▶ Given instruction
Reproduce exactly the lines below from the one containing "Continue the Blender" through the one containing "xs = np.linspace(0, L, spans * 2 + 1)", including both, and nothing else.

▶ Data shown
____________

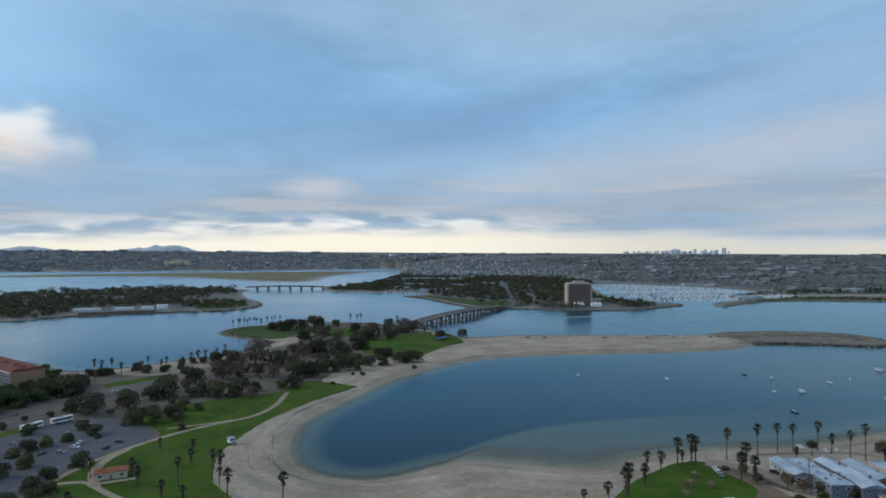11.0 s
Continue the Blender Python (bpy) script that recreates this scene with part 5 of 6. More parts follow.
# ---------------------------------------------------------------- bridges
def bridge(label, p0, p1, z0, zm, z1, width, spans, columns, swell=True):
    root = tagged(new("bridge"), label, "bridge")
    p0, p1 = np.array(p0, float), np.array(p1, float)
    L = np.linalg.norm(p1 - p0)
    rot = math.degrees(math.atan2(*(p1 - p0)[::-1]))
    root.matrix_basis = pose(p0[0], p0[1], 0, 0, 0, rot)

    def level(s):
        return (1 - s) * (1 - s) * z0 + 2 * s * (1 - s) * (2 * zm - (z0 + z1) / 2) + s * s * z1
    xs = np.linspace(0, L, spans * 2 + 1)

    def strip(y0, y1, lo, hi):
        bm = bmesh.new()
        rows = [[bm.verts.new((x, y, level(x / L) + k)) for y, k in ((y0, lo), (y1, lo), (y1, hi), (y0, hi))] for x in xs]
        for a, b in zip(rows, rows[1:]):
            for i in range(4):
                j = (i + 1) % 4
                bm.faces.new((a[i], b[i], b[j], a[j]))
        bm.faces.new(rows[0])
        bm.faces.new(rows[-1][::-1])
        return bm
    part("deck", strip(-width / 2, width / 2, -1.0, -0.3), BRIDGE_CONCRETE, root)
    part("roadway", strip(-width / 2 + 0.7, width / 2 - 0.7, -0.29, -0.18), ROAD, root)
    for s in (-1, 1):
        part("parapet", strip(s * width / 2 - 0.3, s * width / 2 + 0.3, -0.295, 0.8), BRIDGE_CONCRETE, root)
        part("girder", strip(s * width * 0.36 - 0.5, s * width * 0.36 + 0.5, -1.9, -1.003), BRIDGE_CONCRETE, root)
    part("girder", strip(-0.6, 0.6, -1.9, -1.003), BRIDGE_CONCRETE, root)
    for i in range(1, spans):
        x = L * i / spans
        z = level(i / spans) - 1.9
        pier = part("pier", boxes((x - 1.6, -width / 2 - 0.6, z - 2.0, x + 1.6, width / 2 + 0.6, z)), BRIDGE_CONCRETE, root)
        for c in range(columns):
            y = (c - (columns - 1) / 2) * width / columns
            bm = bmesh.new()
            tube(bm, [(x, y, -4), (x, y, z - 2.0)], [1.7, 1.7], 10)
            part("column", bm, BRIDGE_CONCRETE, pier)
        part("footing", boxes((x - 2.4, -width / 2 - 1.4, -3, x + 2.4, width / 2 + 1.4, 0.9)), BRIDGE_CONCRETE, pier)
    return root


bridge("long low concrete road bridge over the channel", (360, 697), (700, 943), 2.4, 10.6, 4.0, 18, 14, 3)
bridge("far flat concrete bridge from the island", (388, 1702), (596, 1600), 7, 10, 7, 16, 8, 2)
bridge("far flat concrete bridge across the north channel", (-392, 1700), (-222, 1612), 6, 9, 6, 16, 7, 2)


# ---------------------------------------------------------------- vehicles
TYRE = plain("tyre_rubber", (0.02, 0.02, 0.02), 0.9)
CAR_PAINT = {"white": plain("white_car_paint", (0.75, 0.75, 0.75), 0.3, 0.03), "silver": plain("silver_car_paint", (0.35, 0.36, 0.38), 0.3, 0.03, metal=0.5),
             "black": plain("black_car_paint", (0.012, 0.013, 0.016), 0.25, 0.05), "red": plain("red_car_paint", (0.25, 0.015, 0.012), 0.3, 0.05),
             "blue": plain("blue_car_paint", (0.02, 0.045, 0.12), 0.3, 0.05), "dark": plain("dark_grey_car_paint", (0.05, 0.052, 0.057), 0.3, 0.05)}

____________

▶ Task response
Continue the Blender Python (bpy) script that recreates this scene with part 5 of 6. More parts follow.
# ---------------------------------------------------------------- bridges
def bridge(label, p0, p1, z0, zm, z1, width, spans, columns, swell=True):
    root = tagged(new("bridge"), label, "bridge")
    p0, p1 = np.array(p0, float), np.array(p1, float)
    L = np.linalg.norm(p1 - p0)
    rot = math.degrees(math.atan2(*(p1 - p0)[::-1]))
    root.matrix_basis = pose(p0[0], p0[1], 0, 0, 0, rot)

    def level(s):
        return (1 - s) * (1 - s) * z0 + 2 * s * (1 - s) * (2 * zm - (z0 + z1) / 2) + s * s * z1
    xs = np.linspace(0, L, spans * 2 + 1)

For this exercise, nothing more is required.